Thursday, March 22, 2012

Private Debt 2012 (12): The Greek Problem


Paul Thomas Welty & Miriam Greenblatt, The Human Expression: World Regions and Cultures. fourth edition. Glencoe Division, Macmillan/McGraw-Hill, 936 Easewind Drive, Westerville, Ohio 43081-3374
Solon, who assumed power in 594 B.C., instituted both economic and political reforms. He canceled all land debts, freed those already enslaved because of debt, and placed a limit on the amount of land any one person could own. He also opened the Assembly, one of the two governing bodies of Athens, to all citizens rather than just landowners. Solon's reforms became a permanent part of Athenian government.
 
From Solon to Socrates: Greek History and Civilization during the sixth and fifth centuries B.C., by Victor Ehrenberg. London: Methuen & Co. Ltd., 1968.
The period between Solon and Socrates includes the sixth and fifth centuries [B.C.], that is to say, the culmination and the end of the archaic age, and the finest flowering of the classical age.

In general, the lower classes were in a sorry plight; what their situation exactly was depends on some facts which cannot be regarded as clearly established. One thing we do know is that down to Solon, money economy hardly began to exert any influence at Athens. It was a question of land and its produce.

Solon seems to have given a law to prevent the unlimited accumulation of land...

We may still ask what caused the state of affairs in which a great many people had fallen into dependence... When a peasant tried to get help from a wealthy neighbour, it was quite common, as Solon expressly states, for the rich to make the most unfair use of their opportunities. Solon reproached them for 'avarice and arrogance', thus condemning on moral grounds what, he knows, was at the same time a grave social danger.

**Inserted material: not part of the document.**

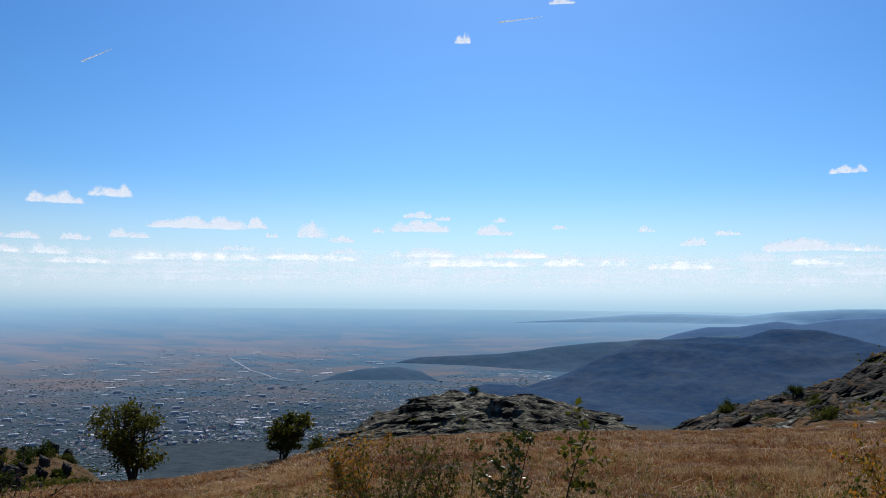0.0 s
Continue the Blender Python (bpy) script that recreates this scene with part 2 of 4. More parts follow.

Solon was elected archon for the year 594-593 and was given full power. The foremost thing he did was to free the debtors and their land. He did this by cancelling all debts, and this was called seisachtheia, the 'shaking off of burdens'. It certainly was a radical measure, but the loss for the creditors did not touch the substance of their wealth. At the same time he forbade for the future all loans on the security of the person so that never again could a man, or his wife and family, be enslaved for debt. It is possible that he cancelled thereby a law of Dracon's....
 
Solon, from Encarta 96:
Solon (638?-559? BC), Athenian statesman and legislator, considered the founder of Athenian democracy. Born of a noble family, as a young man he engaged in foreign trade, gaining valuable experience. During his lifetime, a crisis occurred in social and economic conditions in Greece. An agricultural depression had taken hold, and many free Athenian small farmers who could not pay their debts were sold into slavery. In 594 BC Solon was elected archon, or chief magistrate, to reform the oppressive conditions.
Solon immediately forbade borrowing on the security of the person of the debtor and canceled all current mortgages and debts.
 
Some things cannot be said often enough. Excessive private debt is the problem.